The concept of a set is fundamental in modern mathematics and serves as the foundational building block for many mathematical topics. Sets are used extensively in defining relations, functions, geometry, sequences, probability, and various other branches. The theory of sets was developed by the German mathematician Georg Cantor (1845-1918), who first encountered sets while working on problems related to trigonometric series. This chapter introduces the basic definitions and operations involving sets, laying the groundwork for further study in mathematics.

• Sets form the basis of modern mathematical concepts.
• Used to define relations, functions, and other mathematical structures.
• Developed by Georg Cantor in the late 19th century.
• Sets are collections of well-defined objects.
• The chapter covers definitions, representations, and operations on sets.
• 📌 Set: A well-defined collection of distinct objects.
• 📌 Georg Cantor: Mathematician who developed set theory.

1.2 Sets and their Representations

In everyday life, collections of objects such as a pack of cards or a cricket team are familiar. In mathematics, sets are similar collections but must be well-defined, meaning it is possible to determine definitively whether an object belongs to the set or not. Examples include odd natural numbers less than 10, vowels in the English alphabet, prime factors of a number, or solutions to an equation. Special sets like natural numbers (N), integers (Z), rational numbers (Q), and real numbers (R) are frequently used. Sets are denoted by capital letters (A, B, C, etc.), and their elements by small letters (a, b, c, x, y, z). The membership of an element in a set is denoted by the symbol ∈, and non-membership by ∉. Sets can be represented in two main ways: roster (tabular) form and set-builder form. In roster form, all elements are listed within curly braces, separated by commas. In set-builder form, a property common to all elements is used to define the set, written as {x : property of x}. This section includes examples illustrating these representations and explains that order and repetition of elements in roster form are immaterial.

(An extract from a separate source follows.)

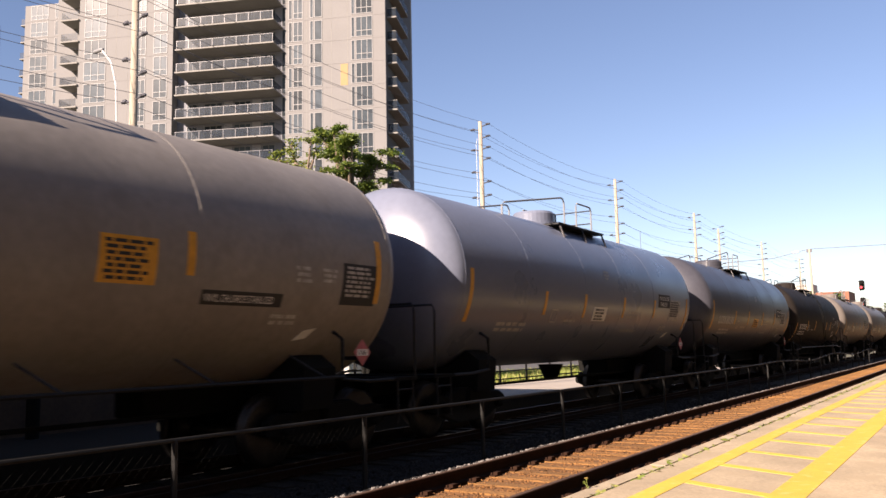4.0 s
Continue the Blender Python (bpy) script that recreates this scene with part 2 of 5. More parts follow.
def box(bm, x0, x1, y0, y1, z0, z1):
    v = [bm.verts.new((x, y, z)) for x in (x0, x1) for y in (y0, y1) for z in (z0, z1)]
    for f in BOX_FACES:
        bm.faces.new([v[i] for i in f])
    return v


def boxed(x0, x1, y0, y1, z0, z1, bevel=0.0):
    bm = bmesh.new()
    box(bm, min(x0, x1), max(x0, x1), min(y0, y1), max(y0, y1), min(z0, z1), max(z0, z1))
    if bevel:
        bmesh.ops.bevel(bm, geom=bm.edges[:], offset=bevel, segments=2, affect="EDGES")
    return bm


def prism(points, axis, a, b, bm=None):
    """A closed outline pushed along an axis from a to b; points lie in the other two axes, in order."""
    bm = bm or bmesh.new()
    rings = []
    for h in (a, b):
        ring = []
        for p, q in points:
            co = [0, 0, 0]
            co[axis] = h
            co[(0 if axis else 1)], co[(2 if axis < 2 else 1)] = p, q
            ring.append(bm.verts.new(co))
        rings.append(ring)
    n = len(points)
    for i in range(n):
        bm.faces.new((rings[0][i], rings[0][(i + 1) % n], rings[1][(i + 1) % n], rings[1][i]))
    bm.faces.new(rings[0][::-1])
    bm.faces.new(rings[1])
    bmesh.ops.recalc_face_normals(bm, faces=bm.faces[:])
    return bm


def tube(points, r=0.02, sides=8, bm=None, taper=None):
    """A round bar along a line of points."""
    bm = bm or bmesh.new()
    pts = [Vector(p) for p in points]
    rings = []
    for i, p in enumerate(pts):
        d = (pts[min(i + 1, len(pts) - 1)] - pts[max(i - 1, 0)]).normalized()
        a = d.cross(Vector((0, 0, 1)) if abs(d.z) < 0.9 else Vector((0, 1, 0))).normalized()
        b = d.cross(a)
        rr = taper[i] if taper else r
        rings.append([bm.verts.new(p + rr * (math.cos(2 * math.pi * k / sides) * a + math.sin(2 * math.pi * k / sides) * b)) for k in range(sides)])
    for q, s in zip(rings, rings[1:]):
        for k in range(sides):
            bm.faces.new((q[k], q[(k + 1) % sides], s[(k + 1) % sides], s[k]))
    bm.faces.new(rings[0][::-1])
    bm.faces.new(rings[-1])
    return bm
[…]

• Sets must be well-defined collections where membership is clear.
• Special sets like N, Z, Q, R are commonly used.
• Membership is denoted by ∈; non-membership by ∉.
• Roster form lists elements explicitly within braces.
• Set-builder form defines sets by a property of elements.
• Order and repetition of elements do not affect the set.
• 📌 Roster form: Listing all elements explicitly.
• 📌 Set-builder form: Defining set by a property of elements.
• 📌 Element: An object belonging to a set.